2006年VOA标准英语-Petrodollar Investment in US on the Rise(在线收听

By George Dwyer
Washington
13 March 2006
 
Watch Dwyer report

The controversy over a Dubai-owned company's purchase of a British ports operations firm that manages several U.S. seaports has highlighted the issue of direct foreign investment in the United States.

Opponents of the practice cite sovereignty and security concerns. This week they were able to alter the ports investment scheme. But as VOA's George Dwyer reports, investment in the U.S. from Arab oil-producing nations takes a wide variety of forms and seems to benefit both sides.
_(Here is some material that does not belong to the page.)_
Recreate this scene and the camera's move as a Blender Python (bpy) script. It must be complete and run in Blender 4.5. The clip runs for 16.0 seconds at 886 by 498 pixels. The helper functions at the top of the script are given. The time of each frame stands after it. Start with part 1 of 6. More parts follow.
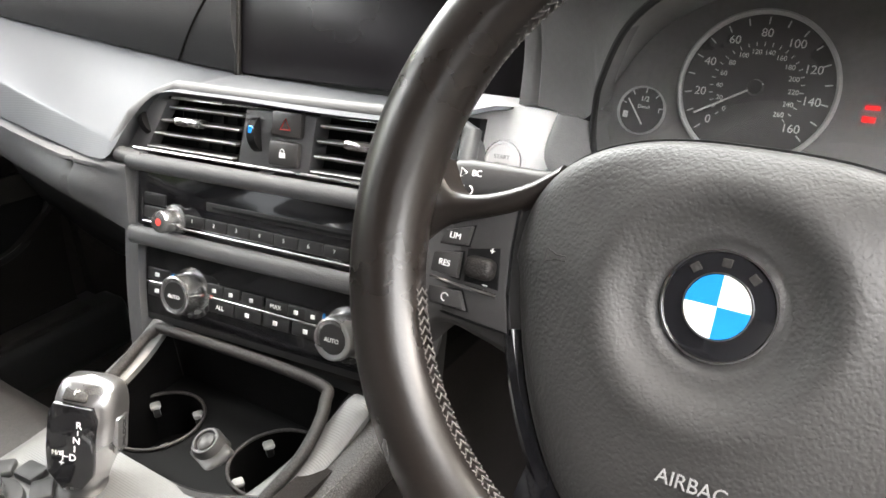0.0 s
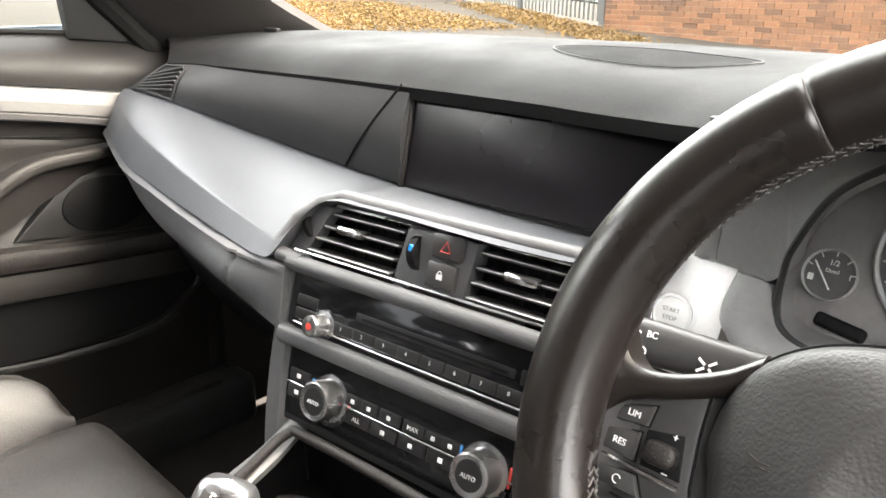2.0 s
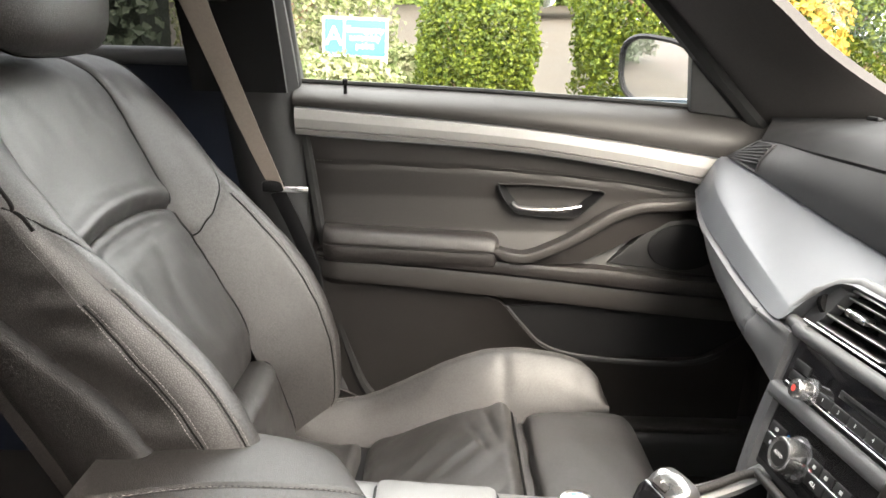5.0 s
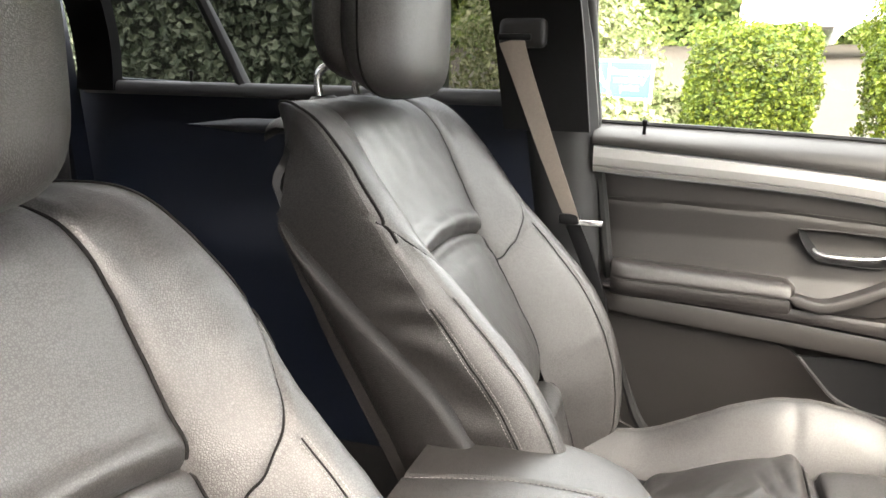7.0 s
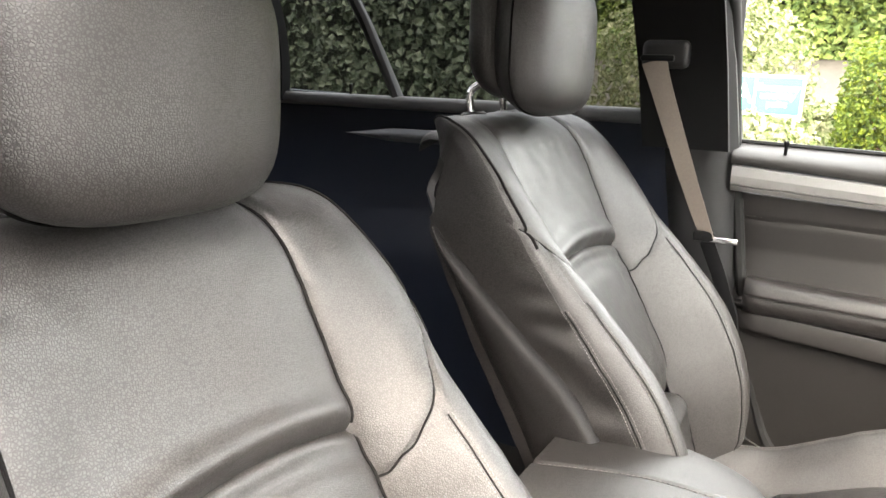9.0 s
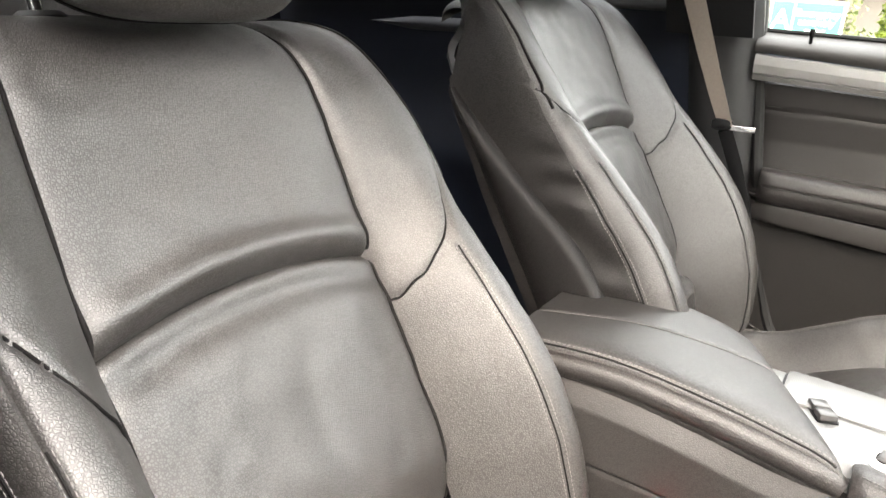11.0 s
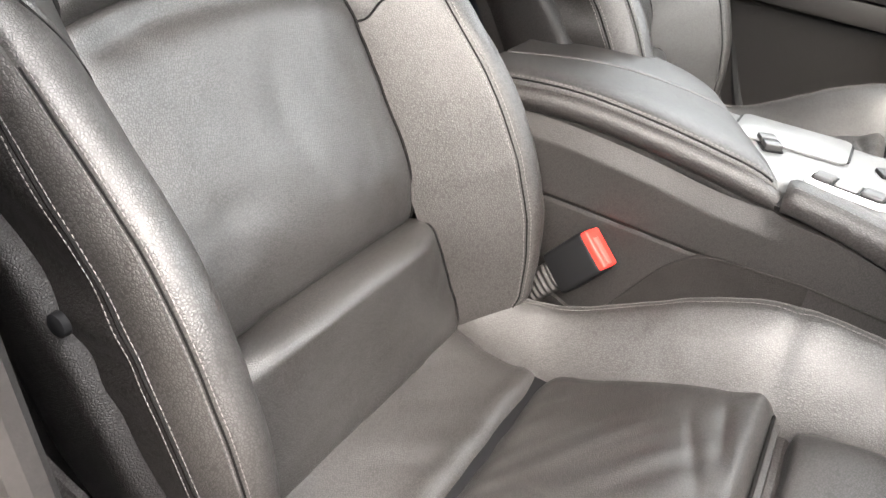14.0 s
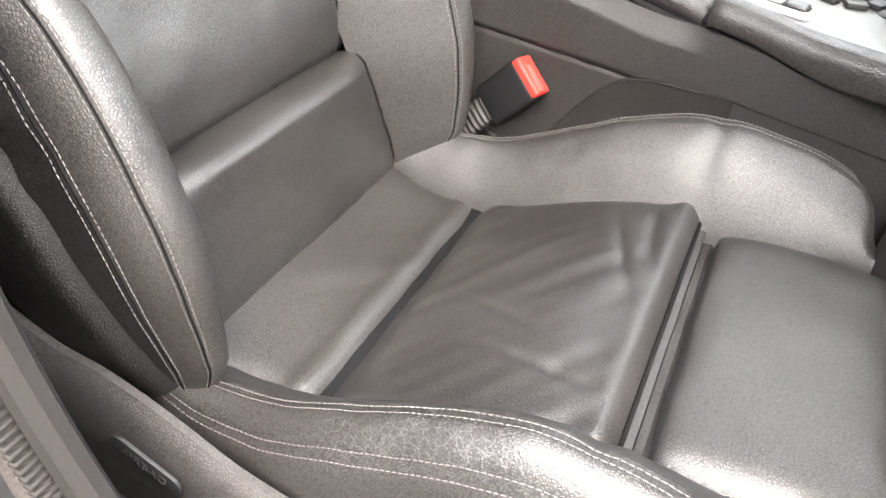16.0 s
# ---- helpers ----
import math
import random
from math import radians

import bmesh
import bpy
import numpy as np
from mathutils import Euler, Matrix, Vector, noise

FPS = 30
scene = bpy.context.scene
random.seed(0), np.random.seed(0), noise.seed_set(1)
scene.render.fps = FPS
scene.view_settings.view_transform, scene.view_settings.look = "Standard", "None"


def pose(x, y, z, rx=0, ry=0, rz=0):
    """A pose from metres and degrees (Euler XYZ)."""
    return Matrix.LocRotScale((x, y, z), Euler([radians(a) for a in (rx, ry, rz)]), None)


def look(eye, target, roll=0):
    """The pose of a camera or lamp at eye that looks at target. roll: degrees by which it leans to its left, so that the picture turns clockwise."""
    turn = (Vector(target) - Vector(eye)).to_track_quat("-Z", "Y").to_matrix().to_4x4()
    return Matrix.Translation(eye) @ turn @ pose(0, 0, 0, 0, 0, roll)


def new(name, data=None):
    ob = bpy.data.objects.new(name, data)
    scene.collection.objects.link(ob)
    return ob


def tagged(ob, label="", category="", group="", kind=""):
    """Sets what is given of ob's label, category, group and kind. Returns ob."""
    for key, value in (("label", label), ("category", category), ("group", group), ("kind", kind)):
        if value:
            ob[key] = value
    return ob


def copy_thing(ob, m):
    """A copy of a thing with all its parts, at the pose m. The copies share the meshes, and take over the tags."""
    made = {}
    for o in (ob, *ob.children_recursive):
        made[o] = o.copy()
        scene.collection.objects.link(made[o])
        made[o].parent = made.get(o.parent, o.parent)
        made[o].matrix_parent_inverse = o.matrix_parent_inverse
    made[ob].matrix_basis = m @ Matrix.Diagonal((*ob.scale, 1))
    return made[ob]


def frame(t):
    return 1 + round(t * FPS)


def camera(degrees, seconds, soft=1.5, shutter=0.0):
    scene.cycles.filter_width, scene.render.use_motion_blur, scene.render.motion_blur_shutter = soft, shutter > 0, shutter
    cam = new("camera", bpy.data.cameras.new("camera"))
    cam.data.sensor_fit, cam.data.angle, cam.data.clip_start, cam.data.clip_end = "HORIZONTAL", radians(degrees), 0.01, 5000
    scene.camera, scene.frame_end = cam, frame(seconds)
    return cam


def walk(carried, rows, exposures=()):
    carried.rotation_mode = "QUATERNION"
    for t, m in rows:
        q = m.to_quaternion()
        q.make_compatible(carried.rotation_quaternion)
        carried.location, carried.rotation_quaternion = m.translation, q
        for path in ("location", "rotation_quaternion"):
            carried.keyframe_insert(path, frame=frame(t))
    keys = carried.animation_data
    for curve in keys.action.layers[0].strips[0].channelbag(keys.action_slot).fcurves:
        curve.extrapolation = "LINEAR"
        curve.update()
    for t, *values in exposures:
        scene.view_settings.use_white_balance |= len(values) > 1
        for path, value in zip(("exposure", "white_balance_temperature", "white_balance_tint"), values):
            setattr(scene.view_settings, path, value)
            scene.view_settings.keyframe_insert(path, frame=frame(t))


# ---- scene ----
cam = camera(60.3, 16.0, soft=1.6)
PATH = [
    (0, (0.468, -0.2796, 1.0346), (-0.5687, 1.1893, 0.1584), -2.72),
    (0.5, (0.444, -0.2562, 1.0304), (-0.6233, 1.2187, 0.2024), -2.31),
    (1, (0.427, -0.2409, 1.0407), (-0.7047, 1.2185, 0.273), -1.43),
    (1.5, (0.406, -0.2487, 1.0501), (-0.8106, 1.1668, 0.3315), -0.78),
    (2, (0.424, -0.2757, 1.062), (-0.897, 1.0741, 0.4039), 0.2),
    (2.5, (0.481, -0.3004, 1.0701), (-1.0088, 0.886, 0.4594), 1.16),
    (3, (0.55, -0.3056, 1.0727), (-1.0944, 0.6643, 0.4768), 2.01),
    (3.5, (0.572, -0.2891, 1.079), (-1.1932, 0.4426, 0.4885), 2.19),
    (4, (0.571, -0.2595, 1.0853), (-1.2803, 0.2236, 0.5027), 2.08),
    (4.5, (0.585, -0.2552, 1.0947), (-1.3204, -0.0263, 0.5318), 1.67),
    (5, (0.608, -0.2699, 1.1036), (-1.3178, -0.2696, 0.564), 1.47),
    (5.2, (0.624, -0.2758, 1.1021), (-1.3042, -0.366, 0.5786), 1.45),
    (7.3, (0.704, -0.3474, 1.1065), (-1.1228, -1.0318, 0.6655), 0.99),
    (8.2, (0.755, -0.3441, 1.1278), (-1.0062, -1.1975, 0.7156), 1.21),
    (10.5, (0.802, -0.2913, 1.0567), (-0.8665, -1.251, 0.5136), 3.11),
    (11, (0.822, -0.2873, 1.031), (-0.8309, -1.2332, 0.4199), 3.55),
    (11.5, (0.836, -0.2799, 1.0135), (-0.7954, -1.2202, 0.3395), 3.89),
    (12, (0.843, -0.2664, 1.0076), (-0.767, -1.2047, 0.2811), 3.81),
    (12.5, (0.849, -0.2579, 0.9892), (-0.7482, -1.1736, 0.2078), 3.77),
    (13, (0.857, -0.2463, 0.969), (-0.7226, -1.1355, 0.1238), 3.95),
    (13.5, (0.863, -0.2309, 0.9522), (-0.6864, -1.0857, 0.02), 4.17),
    (14, (0.875, -0.2206, 0.9359), (-0.6587, -1.0276, -0.0623), 5.0),
    (14.5, (0.885, -0.2146, 0.9224), (-0.6388, -0.9713, -0.1291), 6.04),
    (15, (0.891, -0.2062, 0.906), (-0.6431, -0.905, -0.1703), 6.56),
    (15.5, (0.9, -0.2056, 0.8849), (-0.6326, -0.8218, -0.2426), 6.85),
    (16, (0.905, -0.1885, 0.8722), (-0.5767, -0.7838, -0.332), 5.71),
]
walk(cam, [(t, look(e, g, r)) for t, e, g, r in PATH],
     exposures=[(0.0, 4.7, 6800, 10), (1.0, 4.85, 6850, 10), (2.0, 4.7, 6850, 10), (3.5, 4.38, 6900, 10), (5.0, 4.65, 6900, 10), (7.3, 5.2, 6850, 10), (8.2, 5.25, 6850, 10), (10.5, 5.05, 6850, 10), (13.0, 4.8, 6600, 10), (16.0, 4.8, 6400, 10)])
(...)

Middle Eastern oil suppliers, flush with cash reserves as energy prices have soared in recent months, are increasingly looking to the United States for investment opportunities to recycle what are known as Petrodollars.


Monty Graham  
  
"They are basically looking for as high a return as possible at as low a possible risk," said Monty Graham, a Senior Fellow at the Institute for International Economics in Washington, D.C.  "Foreign direct investment in general brings substantial benefits including sometimes technology transfers, sometimes productivity enhancements, sometimes what we call spillovers which are benefits which eke out into the economy as a whole."

The U.S. government reports that roughly $9 trillion of U.S. financial assets were held by overseas concerns in 2004. Of that, Middle Eastern oil exporting countries held only a small percentage, including about $120 billion in U.S. government securities, plus a variety of corporate acquisitions and some real estate.
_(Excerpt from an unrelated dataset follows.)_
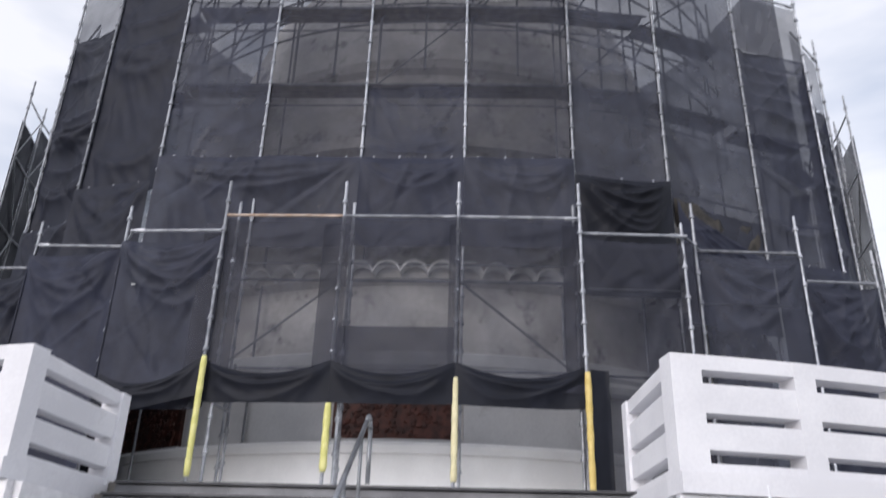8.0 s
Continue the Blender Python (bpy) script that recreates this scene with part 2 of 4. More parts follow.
def lathe(bm, profile, seg=96, a0=-180, a1=180):
    rows = []
    full = a1 - a0 >= 360
    for i in range(seg + (0 if full else 1)):
        a = a0 + (a1 - a0) * i / seg
        rows.append([bm.verts.new(ring(R, a, z)) for R, z in profile])
    for i in range(seg):
        u, v = rows[i], rows[(i + 1) % len(rows)]
        for k in range(len(profile) - 1):
            bm.faces.new((u[k], u[k + 1], v[k + 1], v[k]))

# ---- large structure ----
G0, LAND, TOP = 0.065, 1.42, 3.03      # ground, landing and lower terrace, upper terrace
R_LOW, R_UP = 21.03, 15.8              # outer faces of the two balustrades
A_LOW, A_UP = 8.6, 10.65               # where they end beside the stairs


def ground():
    bm = bmesh.new()
    bmesh.ops.create_grid(bm, x_segments=1, y_segments=1, size=1500)
    bmesh.ops.translate(bm, verts=bm.verts, vec=(0, 0, G0))
    tagged(part("ground", bm, GROUND), "grey concrete ground in front of the stairs", "ground", kind="structure")


ground()


def terrace(name, R0, R1, A, z, depth, label):
    """A round terrace deck, open where the stairs run up."""
    bm = bmesh.new()
    arc_block(bm, R0, R1, A, 180, z - depth, z, 60)
    arc_block(bm, R0, R1, -180, -A, z - depth, z, 60)
    return tagged(part(name, bm, PAVING), label, "terrace", kind="structure")


terrace("terrace_lower", R_UP - 0.5, R_LOW - 0.3, 11.2, LAND - 0.004, 0.2, "grey stone deck of the lower round terrace")
terrace("terrace_upper", 8.0, R_UP - 0.3, 13.3, TOP - 0.006, 0.2, "grey stone deck of the upper round terrace")
for sd, nm in ((1, "east"), (-1, "west")):
    bm = bmesh.new()
    box(bm, 3.10 * sd, 4.6 * sd, 9.3, 14.2, LAND - 0.2, LAND - 0.002)
    tagged(part("terrace_lower_" + nm, bm, LIT_TREAD), "grey stone deck behind the lower balustrade", "terrace", kind="structure")
# Unseen from below; its pale colour acts as a reflector for the plinth.
bm = bmesh.new()
box(bm, -2.88, 2.84, 15.95, 21.2, TOP - 0.25, TOP - 0.01)
tagged(part("terrace_upper_front", bm, DECK), "deck at the head of the stairs, paled to bounce light", "terrace", kind="structure")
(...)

Mr. Graham says there is a strong preference, "The preference of the Middle Eastern investors seem to be strongly for real estate investments.  And I would attribute this to two things - that real estate is liquid, it can be sold quite easily, and it offers a reasonable return at quite a low risk."

Mr. Graham says Foreign Direct Investment frequently results in the creation of high-wage U.S. jobs.

But direct foreign investment can also raises national security concerns - as it did in the case of the Dubai ports management deal - when it involves so-called critical infrastructure. And then there is the issue of the growing U.S. trade deficit.

The U.S. reported a $726 billion trade deficit last year, and it is growing. In contrast, Middle Eastern oil exporters are enjoying growing trade surpluses. When countries import more than they export - as the U.S. has been doing - they can become increasingly dependent on foreign capital investment - and that may be cause for concern.

Mr. Graham adds the trade deficit must be raised.

"Because of the trade deficit the U.S. must raise about $800 billion a year in capital inflows from foreigners abroad, investments from the Middle East are not a big portion of this, but we are frankly in a position where every little bit helps and every little bit is necessary," he said.

Still, for all the attention the matter has attracted in recent weeks, Arab petrodollar leverage in the U.S. economy is - for the moment at least - relatively slight. As 2005 began, investors from Arab nations held just $4 billion in direct investment in the United States. By contrast, British investors held $252 billion.